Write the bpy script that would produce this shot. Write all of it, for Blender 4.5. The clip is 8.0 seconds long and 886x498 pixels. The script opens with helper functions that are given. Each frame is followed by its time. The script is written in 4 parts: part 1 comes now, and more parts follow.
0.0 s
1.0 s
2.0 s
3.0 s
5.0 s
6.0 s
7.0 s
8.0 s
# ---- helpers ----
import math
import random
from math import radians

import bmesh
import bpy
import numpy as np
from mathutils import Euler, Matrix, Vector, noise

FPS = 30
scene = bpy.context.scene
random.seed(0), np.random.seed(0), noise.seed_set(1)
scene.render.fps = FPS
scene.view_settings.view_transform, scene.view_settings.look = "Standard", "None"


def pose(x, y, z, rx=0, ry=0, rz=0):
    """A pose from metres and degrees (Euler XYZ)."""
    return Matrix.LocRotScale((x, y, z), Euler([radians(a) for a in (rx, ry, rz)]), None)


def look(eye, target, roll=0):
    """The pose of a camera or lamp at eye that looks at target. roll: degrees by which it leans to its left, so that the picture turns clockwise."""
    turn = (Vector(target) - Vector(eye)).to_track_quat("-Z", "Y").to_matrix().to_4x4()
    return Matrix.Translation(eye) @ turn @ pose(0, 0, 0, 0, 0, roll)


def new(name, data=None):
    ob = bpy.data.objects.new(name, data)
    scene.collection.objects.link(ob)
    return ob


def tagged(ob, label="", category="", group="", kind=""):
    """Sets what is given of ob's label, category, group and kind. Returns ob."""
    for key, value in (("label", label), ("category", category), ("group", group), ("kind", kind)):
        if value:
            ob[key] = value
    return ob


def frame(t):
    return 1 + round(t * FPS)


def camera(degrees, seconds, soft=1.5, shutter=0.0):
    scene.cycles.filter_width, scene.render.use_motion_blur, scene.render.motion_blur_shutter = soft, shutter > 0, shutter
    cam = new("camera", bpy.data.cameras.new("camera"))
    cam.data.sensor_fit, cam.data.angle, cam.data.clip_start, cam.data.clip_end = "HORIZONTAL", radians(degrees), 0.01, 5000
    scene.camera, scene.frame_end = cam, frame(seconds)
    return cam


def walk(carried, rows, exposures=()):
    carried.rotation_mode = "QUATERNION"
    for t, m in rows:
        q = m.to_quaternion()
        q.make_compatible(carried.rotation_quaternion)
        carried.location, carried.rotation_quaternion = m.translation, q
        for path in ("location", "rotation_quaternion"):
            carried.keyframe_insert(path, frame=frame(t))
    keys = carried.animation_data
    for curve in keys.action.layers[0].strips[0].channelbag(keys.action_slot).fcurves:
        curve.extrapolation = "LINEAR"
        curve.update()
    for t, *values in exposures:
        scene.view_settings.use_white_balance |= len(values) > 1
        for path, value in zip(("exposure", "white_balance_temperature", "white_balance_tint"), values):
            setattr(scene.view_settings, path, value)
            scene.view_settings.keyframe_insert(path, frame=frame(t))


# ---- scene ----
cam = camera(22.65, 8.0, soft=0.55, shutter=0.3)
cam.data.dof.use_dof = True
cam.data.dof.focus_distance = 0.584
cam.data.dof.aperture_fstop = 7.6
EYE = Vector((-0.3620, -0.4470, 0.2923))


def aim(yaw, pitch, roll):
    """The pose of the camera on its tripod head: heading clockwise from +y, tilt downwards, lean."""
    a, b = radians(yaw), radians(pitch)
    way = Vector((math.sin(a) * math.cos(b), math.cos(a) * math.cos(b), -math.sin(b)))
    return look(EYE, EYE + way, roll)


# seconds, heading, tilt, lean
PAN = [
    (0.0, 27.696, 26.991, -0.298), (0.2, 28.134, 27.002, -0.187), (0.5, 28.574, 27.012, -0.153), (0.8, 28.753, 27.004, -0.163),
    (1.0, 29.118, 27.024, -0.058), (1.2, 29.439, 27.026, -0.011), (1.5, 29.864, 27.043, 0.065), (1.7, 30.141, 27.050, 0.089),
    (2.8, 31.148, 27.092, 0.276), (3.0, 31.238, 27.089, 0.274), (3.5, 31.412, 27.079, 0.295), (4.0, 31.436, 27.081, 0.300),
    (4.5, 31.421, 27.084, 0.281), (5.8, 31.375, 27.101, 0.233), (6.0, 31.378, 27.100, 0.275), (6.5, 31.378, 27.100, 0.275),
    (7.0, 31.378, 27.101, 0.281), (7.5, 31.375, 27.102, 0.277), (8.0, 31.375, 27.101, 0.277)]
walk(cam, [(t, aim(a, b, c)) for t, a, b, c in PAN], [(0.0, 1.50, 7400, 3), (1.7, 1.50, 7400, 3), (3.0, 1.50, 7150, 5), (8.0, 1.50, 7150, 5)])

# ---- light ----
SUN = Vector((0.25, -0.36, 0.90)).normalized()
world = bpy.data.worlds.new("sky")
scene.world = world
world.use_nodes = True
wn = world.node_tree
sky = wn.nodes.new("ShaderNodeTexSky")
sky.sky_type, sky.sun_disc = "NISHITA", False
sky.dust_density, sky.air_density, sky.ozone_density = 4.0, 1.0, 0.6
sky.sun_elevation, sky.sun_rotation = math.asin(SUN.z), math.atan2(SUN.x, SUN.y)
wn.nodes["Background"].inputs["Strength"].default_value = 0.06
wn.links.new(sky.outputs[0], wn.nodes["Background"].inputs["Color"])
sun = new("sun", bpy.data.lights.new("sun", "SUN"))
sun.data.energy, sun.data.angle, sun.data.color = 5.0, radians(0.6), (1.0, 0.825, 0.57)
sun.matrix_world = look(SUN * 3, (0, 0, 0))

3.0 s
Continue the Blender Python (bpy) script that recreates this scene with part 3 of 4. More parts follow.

EXERCISE :: Each line from the line containing "q.make_compatible(carried.rotation_quaternion)" through the line containing "walk(cam, [(t, aim(a, b, c))" is to be transcribed exactly, and no other line.

PROBLEM SOLUTION ::
        q.make_compatible(carried.rotation_quaternion)
        carried.location, carried.rotation_quaternion = m.translation, q
        for path in ("location", "rotation_quaternion"):
            carried.keyframe_insert(path, frame=frame(t))
    keys = carried.animation_data
    for curve in keys.action.layers[0].strips[0].channelbag(keys.action_slot).fcurves:
        curve.extrapolation = "LINEAR"
        curve.update()
    for t, *values in exposures:
        scene.view_settings.use_white_balance |= len(values) > 1
        for path, value in zip(("exposure", "white_balance_temperature", "white_balance_tint"), values):
            setattr(scene.view_settings, path, value)
            scene.view_settings.keyframe_insert(path, frame=frame(t))


# ---- scene ----
cam = camera(22.65, 8.0, soft=0.55, shutter=0.3)
cam.data.dof.use_dof = True
cam.data.dof.focus_distance = 0.584
cam.data.dof.aperture_fstop = 7.6
EYE = Vector((-0.3620, -0.4470, 0.2923))


def aim(yaw, pitch, roll):
    """The pose of the camera on its tripod head: heading clockwise from +y, tilt downwards, lean."""
    a, b = radians(yaw), radians(pitch)
    way = Vector((math.sin(a) * math.cos(b), math.cos(a) * math.cos(b), -math.sin(b)))
    return look(EYE, EYE + way, roll)


# seconds, heading, tilt, lean
PAN = [
    (0.0, 27.696, 26.991, -0.298), (0.2, 28.134, 27.002, -0.187), (0.5, 28.574, 27.012, -0.153), (0.8, 28.753, 27.004, -0.163),
    (1.0, 29.118, 27.024, -0.058), (1.2, 29.439, 27.026, -0.011), (1.5, 29.864, 27.043, 0.065), (1.7, 30.141, 27.050, 0.089),
    (2.8, 31.148, 27.092, 0.276), (3.0, 31.238, 27.089, 0.274), (3.5, 31.412, 27.079, 0.295), (4.0, 31.436, 27.081, 0.300),
    (4.5, 31.421, 27.084, 0.281), (5.8, 31.375, 27.101, 0.233), (6.0, 31.378, 27.100, 0.275), (6.5, 31.378, 27.100, 0.275),
    (7.0, 31.378, 27.101, 0.281), (7.5, 31.375, 27.102, 0.277), (8.0, 31.375, 27.101, 0.277)]
walk(cam, [(t, aim(a, b, c)) for t, a, b, c in PAN], [(0.0, 1.50, 7400, 3), (1.7, 1.50, 7400, 3), (3.0, 1.50, 7150, 5), (8.0, 1.50, 7150, 5)])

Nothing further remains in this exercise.